» DATASET ROWS:
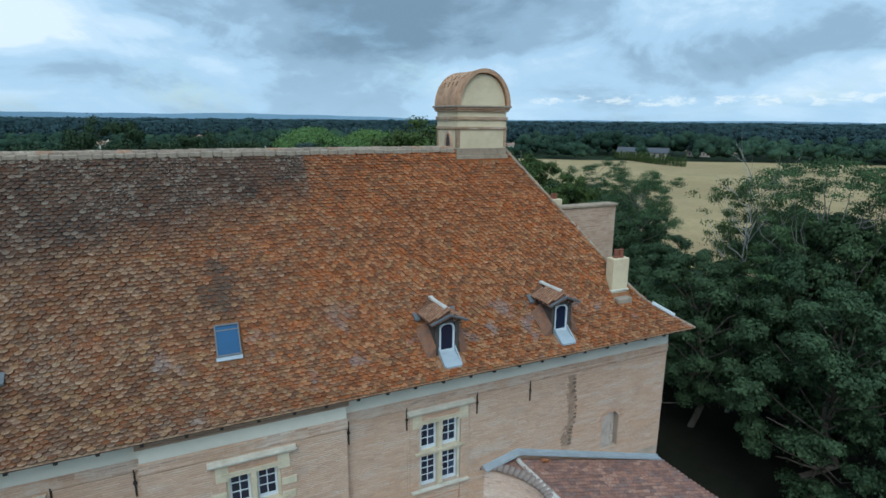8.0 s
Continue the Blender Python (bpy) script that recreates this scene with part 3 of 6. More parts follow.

* * *

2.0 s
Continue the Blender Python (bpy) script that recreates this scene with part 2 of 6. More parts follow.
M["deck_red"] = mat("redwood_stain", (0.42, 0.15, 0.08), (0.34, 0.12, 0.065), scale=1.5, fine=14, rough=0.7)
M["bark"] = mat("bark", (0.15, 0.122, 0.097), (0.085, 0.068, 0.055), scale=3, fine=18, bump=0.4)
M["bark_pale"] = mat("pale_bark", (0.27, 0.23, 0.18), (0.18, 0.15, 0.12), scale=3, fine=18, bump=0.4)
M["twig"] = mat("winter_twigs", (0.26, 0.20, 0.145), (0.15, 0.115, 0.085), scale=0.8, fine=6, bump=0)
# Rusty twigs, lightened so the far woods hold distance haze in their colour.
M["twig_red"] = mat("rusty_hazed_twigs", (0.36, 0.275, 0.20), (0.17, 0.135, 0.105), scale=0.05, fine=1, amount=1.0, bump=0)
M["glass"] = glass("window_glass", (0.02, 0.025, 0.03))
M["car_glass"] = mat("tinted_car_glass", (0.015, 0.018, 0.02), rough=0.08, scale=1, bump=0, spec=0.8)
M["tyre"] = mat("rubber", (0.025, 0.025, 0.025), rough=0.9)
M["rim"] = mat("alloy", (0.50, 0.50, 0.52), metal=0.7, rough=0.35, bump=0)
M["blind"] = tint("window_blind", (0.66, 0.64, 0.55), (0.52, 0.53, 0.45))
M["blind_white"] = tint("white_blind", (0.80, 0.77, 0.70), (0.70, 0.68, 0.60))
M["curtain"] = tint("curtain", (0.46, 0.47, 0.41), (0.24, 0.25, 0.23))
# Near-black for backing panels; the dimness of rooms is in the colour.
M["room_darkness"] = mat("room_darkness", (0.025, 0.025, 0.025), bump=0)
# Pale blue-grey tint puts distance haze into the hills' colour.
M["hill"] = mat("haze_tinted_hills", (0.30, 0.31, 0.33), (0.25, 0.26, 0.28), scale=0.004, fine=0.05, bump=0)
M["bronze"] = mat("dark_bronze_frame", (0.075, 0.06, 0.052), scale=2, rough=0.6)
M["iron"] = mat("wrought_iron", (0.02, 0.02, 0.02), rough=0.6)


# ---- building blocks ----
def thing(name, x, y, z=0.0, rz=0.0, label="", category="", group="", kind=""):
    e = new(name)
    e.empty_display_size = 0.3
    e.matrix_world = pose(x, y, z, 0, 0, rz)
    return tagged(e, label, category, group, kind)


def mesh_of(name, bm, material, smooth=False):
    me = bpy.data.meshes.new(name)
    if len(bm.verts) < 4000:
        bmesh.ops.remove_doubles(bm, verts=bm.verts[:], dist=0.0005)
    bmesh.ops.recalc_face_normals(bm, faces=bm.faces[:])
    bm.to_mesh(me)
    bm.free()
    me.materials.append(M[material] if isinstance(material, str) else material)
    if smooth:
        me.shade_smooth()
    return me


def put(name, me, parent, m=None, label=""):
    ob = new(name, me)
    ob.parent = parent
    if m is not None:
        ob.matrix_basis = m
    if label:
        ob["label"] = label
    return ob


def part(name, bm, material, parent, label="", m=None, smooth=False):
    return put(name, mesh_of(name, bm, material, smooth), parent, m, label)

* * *

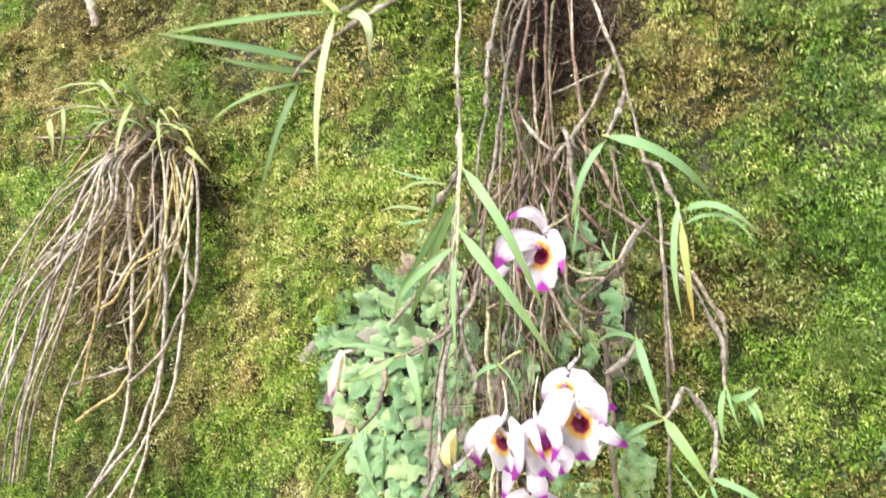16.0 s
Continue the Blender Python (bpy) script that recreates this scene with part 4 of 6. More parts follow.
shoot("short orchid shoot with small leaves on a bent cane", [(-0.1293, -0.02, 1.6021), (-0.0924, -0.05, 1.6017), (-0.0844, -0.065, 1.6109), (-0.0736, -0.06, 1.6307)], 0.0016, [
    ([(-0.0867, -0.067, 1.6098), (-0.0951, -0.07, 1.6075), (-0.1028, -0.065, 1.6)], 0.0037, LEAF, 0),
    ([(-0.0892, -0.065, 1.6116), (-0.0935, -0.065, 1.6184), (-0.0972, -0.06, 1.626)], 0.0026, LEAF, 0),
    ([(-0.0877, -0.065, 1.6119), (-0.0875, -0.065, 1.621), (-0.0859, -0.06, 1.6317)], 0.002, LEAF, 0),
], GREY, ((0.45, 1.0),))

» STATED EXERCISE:
Above are the entries. Quote exactly the lines from the one bearing "2 of 6. More parts follow." through the one bearing "return tagged(e, label, category, group, kind)".

» ANSWER TO THIS PROBLEM:
Continue the Blender Python (bpy) script that recreates this scene with part 2 of 6. More parts follow.
M["deck_red"] = mat("redwood_stain", (0.42, 0.15, 0.08), (0.34, 0.12, 0.065), scale=1.5, fine=14, rough=0.7)
M["bark"] = mat("bark", (0.15, 0.122, 0.097), (0.085, 0.068, 0.055), scale=3, fine=18, bump=0.4)
M["bark_pale"] = mat("pale_bark", (0.27, 0.23, 0.18), (0.18, 0.15, 0.12), scale=3, fine=18, bump=0.4)
M["twig"] = mat("winter_twigs", (0.26, 0.20, 0.145), (0.15, 0.115, 0.085), scale=0.8, fine=6, bump=0)
# Rusty twigs, lightened so the far woods hold distance haze in their colour.
M["twig_red"] = mat("rusty_hazed_twigs", (0.36, 0.275, 0.20), (0.17, 0.135, 0.105), scale=0.05, fine=1, amount=1.0, bump=0)
M["glass"] = glass("window_glass", (0.02, 0.025, 0.03))
M["car_glass"] = mat("tinted_car_glass", (0.015, 0.018, 0.02), rough=0.08, scale=1, bump=0, spec=0.8)
M["tyre"] = mat("rubber", (0.025, 0.025, 0.025), rough=0.9)
M["rim"] = mat("alloy", (0.50, 0.50, 0.52), metal=0.7, rough=0.35, bump=0)
M["blind"] = tint("window_blind", (0.66, 0.64, 0.55), (0.52, 0.53, 0.45))
M["blind_white"] = tint("white_blind", (0.80, 0.77, 0.70), (0.70, 0.68, 0.60))
M["curtain"] = tint("curtain", (0.46, 0.47, 0.41), (0.24, 0.25, 0.23))
# Near-black for backing panels; the dimness of rooms is in the colour.
M["room_darkness"] = mat("room_darkness", (0.025, 0.025, 0.025), bump=0)
# Pale blue-grey tint puts distance haze into the hills' colour.
M["hill"] = mat("haze_tinted_hills", (0.30, 0.31, 0.33), (0.25, 0.26, 0.28), scale=0.004, fine=0.05, bump=0)
M["bronze"] = mat("dark_bronze_frame", (0.075, 0.06, 0.052), scale=2, rough=0.6)
M["iron"] = mat("wrought_iron", (0.02, 0.02, 0.02), rough=0.6)


# ---- building blocks ----
def thing(name, x, y, z=0.0, rz=0.0, label="", category="", group="", kind=""):
    e = new(name)
    e.empty_display_size = 0.3
    e.matrix_world = pose(x, y, z, 0, 0, rz)
    return tagged(e, label, category, group, kind)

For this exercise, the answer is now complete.